Starting at the line containing "ob = bpy.data.objects.new(name, data)", copy each line exactly, ending with the line containing "what is given". Leave out everything else.

** start of Records supplied **

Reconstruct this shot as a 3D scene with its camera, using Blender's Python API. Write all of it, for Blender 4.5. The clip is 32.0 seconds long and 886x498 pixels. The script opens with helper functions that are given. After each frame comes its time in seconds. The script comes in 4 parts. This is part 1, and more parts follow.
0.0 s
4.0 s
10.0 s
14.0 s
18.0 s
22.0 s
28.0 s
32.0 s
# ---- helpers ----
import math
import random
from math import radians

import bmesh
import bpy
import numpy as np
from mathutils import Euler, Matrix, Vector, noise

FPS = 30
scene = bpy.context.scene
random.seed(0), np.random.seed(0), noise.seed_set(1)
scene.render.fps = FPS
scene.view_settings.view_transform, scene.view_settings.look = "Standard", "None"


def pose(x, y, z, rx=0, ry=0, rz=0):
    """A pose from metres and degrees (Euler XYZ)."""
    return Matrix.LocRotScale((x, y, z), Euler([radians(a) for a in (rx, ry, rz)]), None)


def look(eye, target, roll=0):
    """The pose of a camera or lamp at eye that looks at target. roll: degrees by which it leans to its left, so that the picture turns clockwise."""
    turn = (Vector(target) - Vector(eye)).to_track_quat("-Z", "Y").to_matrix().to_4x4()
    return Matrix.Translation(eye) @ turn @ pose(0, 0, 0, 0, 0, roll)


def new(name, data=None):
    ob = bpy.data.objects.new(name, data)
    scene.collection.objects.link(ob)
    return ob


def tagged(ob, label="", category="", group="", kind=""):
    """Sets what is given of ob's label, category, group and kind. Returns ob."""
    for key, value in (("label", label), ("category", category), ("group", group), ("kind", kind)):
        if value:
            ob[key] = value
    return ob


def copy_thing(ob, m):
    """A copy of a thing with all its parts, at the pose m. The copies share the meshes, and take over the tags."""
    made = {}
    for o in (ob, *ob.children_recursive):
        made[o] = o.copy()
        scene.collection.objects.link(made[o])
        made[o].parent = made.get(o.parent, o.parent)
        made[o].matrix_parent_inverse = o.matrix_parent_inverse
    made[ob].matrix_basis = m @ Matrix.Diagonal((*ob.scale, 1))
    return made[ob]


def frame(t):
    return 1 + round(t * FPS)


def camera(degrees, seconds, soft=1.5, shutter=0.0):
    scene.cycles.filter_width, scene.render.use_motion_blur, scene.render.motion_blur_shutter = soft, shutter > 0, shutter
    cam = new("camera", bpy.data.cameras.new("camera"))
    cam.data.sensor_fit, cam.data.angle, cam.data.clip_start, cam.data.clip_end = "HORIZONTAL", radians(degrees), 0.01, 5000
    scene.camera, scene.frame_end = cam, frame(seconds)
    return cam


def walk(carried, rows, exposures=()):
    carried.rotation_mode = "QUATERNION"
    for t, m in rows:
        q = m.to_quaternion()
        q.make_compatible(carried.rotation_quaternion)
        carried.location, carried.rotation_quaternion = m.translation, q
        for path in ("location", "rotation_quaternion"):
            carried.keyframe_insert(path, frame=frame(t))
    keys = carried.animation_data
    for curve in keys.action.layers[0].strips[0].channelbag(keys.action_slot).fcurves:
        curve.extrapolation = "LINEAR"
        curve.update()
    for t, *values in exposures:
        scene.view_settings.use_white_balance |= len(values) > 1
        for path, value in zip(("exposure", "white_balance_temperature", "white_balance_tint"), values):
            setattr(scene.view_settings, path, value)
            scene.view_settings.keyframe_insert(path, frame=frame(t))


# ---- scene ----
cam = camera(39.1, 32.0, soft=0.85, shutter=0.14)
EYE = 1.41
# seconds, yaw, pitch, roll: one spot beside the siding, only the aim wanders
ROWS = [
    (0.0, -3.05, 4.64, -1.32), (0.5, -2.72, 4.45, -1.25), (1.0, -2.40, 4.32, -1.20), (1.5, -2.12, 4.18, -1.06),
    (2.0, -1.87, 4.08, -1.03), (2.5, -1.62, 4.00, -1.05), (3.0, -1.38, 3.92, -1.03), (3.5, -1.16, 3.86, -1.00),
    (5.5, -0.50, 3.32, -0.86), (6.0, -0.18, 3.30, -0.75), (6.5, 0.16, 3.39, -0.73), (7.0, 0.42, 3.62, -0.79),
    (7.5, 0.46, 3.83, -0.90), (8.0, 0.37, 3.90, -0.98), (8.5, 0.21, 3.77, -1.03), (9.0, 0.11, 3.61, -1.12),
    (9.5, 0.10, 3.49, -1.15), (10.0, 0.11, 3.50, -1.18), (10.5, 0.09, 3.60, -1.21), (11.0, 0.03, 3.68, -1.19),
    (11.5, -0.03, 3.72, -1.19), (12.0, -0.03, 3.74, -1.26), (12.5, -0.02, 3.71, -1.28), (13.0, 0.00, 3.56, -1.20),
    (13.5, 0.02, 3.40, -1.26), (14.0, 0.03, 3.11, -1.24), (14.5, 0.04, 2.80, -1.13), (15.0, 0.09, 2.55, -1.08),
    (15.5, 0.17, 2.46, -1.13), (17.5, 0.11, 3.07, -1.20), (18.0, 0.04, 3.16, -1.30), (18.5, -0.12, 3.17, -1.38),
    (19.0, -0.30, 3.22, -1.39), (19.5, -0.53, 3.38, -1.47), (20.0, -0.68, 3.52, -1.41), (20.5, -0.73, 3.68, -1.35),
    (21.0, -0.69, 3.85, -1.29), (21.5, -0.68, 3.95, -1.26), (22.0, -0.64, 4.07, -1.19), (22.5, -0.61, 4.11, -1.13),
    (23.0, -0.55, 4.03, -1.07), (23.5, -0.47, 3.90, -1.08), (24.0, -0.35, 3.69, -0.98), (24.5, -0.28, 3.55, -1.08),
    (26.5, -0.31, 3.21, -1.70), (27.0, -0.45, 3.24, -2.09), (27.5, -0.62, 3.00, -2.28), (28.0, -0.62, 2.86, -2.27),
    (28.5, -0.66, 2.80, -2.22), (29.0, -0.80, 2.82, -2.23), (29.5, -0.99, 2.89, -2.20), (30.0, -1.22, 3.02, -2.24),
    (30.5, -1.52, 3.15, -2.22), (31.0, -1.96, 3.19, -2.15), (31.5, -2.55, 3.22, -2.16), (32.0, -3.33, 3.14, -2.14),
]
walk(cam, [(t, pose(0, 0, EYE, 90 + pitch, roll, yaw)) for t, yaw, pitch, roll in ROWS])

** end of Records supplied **
** start of Records supplied **

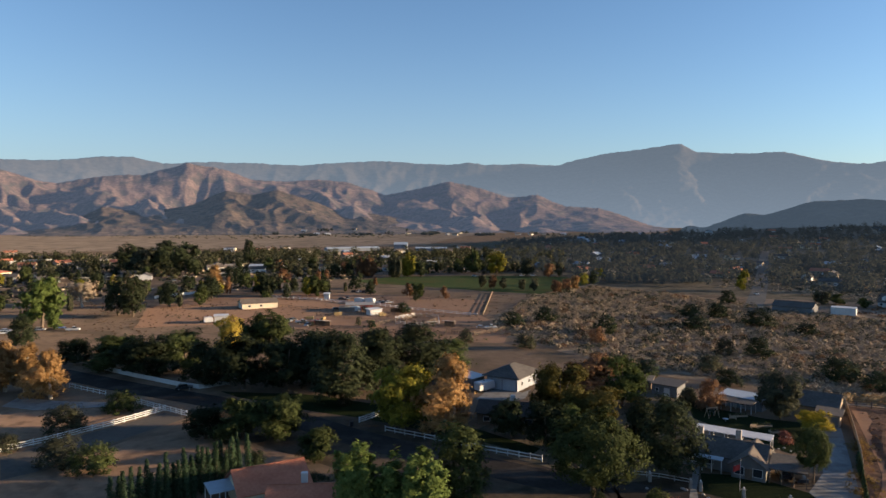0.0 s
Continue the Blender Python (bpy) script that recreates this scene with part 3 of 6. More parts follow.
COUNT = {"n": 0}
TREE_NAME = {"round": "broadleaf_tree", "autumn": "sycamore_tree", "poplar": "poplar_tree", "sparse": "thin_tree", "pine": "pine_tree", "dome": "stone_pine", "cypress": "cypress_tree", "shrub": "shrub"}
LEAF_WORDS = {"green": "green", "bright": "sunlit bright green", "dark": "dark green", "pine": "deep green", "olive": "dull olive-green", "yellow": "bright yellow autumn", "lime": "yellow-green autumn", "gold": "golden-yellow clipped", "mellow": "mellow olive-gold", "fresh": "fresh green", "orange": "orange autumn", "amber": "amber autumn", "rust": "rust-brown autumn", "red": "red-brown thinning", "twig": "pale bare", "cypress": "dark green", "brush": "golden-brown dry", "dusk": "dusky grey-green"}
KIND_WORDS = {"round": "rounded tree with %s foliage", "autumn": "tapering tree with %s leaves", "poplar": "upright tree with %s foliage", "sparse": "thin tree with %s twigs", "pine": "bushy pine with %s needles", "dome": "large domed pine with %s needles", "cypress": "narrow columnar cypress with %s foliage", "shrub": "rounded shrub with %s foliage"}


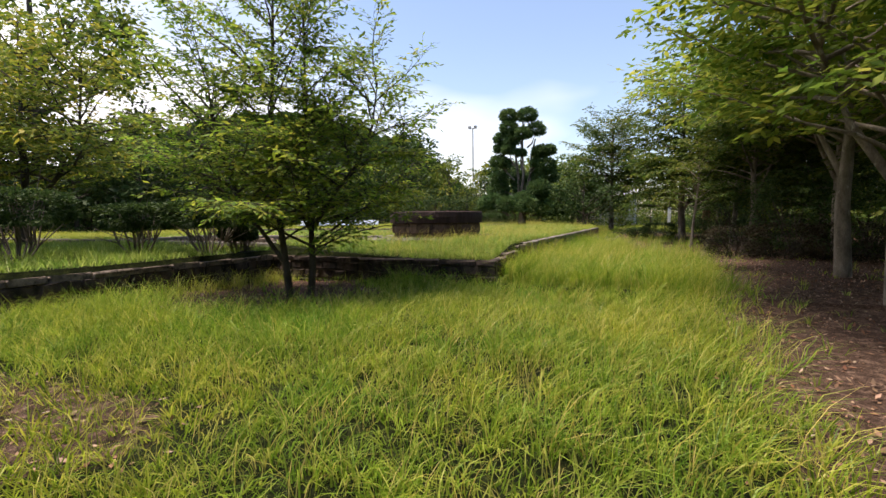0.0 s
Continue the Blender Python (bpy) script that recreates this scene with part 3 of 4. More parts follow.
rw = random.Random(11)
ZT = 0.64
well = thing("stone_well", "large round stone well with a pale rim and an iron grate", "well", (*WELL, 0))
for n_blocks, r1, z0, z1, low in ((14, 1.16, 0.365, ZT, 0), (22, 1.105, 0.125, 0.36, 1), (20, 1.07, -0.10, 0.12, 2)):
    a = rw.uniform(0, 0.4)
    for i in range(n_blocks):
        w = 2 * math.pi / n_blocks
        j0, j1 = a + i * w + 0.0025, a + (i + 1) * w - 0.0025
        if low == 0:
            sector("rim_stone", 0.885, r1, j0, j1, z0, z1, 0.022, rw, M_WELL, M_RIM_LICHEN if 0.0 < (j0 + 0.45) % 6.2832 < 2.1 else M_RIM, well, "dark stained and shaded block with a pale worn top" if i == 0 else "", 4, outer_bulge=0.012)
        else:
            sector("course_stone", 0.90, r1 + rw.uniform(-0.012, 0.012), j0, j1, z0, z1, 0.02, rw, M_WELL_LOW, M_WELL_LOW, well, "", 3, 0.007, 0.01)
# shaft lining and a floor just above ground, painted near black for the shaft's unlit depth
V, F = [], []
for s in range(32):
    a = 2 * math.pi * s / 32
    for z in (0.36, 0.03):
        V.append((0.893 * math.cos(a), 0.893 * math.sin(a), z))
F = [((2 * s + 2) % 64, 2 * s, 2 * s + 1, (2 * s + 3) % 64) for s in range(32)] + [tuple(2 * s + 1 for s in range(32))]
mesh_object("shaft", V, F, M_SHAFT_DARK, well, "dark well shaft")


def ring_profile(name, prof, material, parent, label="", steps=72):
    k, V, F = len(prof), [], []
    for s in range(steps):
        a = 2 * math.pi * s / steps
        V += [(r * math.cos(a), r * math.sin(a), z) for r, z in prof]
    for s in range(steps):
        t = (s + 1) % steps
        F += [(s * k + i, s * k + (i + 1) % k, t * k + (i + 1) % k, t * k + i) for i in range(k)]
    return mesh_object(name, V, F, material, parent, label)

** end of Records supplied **

Task solution:
    ob = bpy.data.objects.new(name, data)
    scene.collection.objects.link(ob)
    return ob


def tagged(ob, label="", category="", group="", kind=""):
    """Sets what is given of ob's label, category, group and kind. Returns ob."""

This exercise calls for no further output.